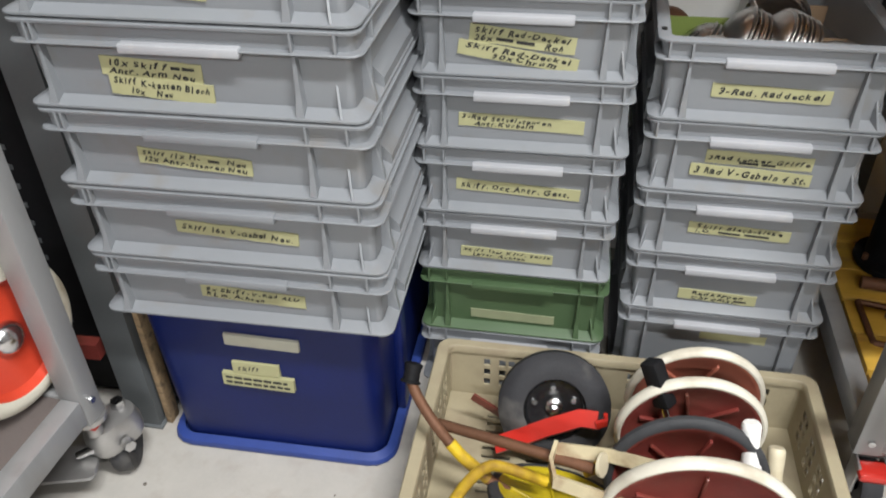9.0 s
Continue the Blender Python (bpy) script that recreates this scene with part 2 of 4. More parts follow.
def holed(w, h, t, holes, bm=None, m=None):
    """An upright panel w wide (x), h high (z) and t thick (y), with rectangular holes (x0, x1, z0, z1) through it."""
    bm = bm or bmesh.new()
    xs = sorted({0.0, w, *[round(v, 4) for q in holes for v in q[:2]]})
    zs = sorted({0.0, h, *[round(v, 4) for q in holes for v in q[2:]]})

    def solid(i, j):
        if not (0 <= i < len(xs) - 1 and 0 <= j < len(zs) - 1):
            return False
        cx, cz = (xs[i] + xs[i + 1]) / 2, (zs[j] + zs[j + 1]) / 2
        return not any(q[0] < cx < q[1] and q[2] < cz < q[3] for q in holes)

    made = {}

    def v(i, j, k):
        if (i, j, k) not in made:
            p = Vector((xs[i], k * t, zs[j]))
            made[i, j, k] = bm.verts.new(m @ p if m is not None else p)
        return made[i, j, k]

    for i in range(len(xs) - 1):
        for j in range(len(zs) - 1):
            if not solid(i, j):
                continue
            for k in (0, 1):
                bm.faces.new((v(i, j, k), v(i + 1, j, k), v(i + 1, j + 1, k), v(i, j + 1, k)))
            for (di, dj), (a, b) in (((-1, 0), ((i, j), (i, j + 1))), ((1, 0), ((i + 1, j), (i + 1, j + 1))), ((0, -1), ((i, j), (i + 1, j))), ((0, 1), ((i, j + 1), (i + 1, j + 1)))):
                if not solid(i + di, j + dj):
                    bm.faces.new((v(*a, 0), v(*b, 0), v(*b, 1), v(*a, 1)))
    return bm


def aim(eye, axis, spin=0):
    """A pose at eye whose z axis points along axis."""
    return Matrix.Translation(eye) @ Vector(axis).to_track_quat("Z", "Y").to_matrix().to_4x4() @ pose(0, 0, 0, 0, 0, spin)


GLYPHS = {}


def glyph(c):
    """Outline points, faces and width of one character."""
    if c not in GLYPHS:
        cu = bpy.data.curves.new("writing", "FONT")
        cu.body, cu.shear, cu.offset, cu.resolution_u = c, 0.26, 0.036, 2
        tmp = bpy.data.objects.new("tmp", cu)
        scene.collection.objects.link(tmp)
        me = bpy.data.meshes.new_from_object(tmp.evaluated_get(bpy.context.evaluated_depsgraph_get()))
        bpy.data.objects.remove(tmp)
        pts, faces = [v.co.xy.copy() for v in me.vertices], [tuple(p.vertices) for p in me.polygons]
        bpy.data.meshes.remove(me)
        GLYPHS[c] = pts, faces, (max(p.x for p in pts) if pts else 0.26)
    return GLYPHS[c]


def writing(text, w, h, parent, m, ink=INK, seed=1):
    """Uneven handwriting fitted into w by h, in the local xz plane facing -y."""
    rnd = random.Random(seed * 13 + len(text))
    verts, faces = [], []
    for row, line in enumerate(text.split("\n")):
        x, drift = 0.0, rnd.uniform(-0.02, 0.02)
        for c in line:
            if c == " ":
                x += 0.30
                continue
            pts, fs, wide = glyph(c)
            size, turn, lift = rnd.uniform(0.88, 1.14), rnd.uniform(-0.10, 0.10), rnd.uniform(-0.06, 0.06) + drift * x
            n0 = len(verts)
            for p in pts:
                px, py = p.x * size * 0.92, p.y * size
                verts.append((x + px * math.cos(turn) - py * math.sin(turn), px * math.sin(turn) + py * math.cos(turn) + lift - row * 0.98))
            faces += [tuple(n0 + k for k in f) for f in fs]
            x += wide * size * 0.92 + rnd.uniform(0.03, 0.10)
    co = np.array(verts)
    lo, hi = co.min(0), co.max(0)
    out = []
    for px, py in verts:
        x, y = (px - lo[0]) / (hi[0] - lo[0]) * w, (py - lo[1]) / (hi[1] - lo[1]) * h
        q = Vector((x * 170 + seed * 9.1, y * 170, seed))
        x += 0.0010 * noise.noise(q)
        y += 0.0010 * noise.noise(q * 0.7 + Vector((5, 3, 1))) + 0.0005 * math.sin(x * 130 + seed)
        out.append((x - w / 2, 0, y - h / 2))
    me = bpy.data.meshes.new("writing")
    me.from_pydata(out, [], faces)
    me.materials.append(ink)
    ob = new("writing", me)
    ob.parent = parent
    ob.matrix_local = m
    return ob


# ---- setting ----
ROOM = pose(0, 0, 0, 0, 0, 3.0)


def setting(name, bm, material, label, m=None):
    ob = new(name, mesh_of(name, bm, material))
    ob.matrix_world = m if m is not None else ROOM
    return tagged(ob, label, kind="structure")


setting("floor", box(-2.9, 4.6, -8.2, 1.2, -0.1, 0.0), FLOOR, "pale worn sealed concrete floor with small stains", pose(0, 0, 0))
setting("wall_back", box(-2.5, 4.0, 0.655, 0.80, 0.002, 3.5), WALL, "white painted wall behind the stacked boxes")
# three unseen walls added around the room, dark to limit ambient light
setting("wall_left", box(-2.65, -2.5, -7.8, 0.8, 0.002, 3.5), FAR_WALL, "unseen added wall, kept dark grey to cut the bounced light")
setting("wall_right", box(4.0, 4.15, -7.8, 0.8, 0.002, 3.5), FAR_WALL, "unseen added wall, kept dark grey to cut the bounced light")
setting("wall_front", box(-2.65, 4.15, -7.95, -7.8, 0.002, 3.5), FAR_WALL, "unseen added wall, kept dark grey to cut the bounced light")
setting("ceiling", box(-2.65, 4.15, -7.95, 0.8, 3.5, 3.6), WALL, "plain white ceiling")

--

Transcribe, word for word, every line from the line with "Continue the Blender" to the line with "h, *[round(v, 4)", inclusive, and output nothing else.

*EXERCISE RESULT*:
Continue the Blender Python (bpy) script that recreates this scene with part 2 of 4. More parts follow.
def holed(w, h, t, holes, bm=None, m=None):
    """An upright panel w wide (x), h high (z) and t thick (y), with rectangular holes (x0, x1, z0, z1) through it."""
    bm = bm or bmesh.new()
    xs = sorted({0.0, w, *[round(v, 4) for q in holes for v in q[:2]]})
    zs = sorted({0.0, h, *[round(v, 4) for q in holes for v in q[2:]]})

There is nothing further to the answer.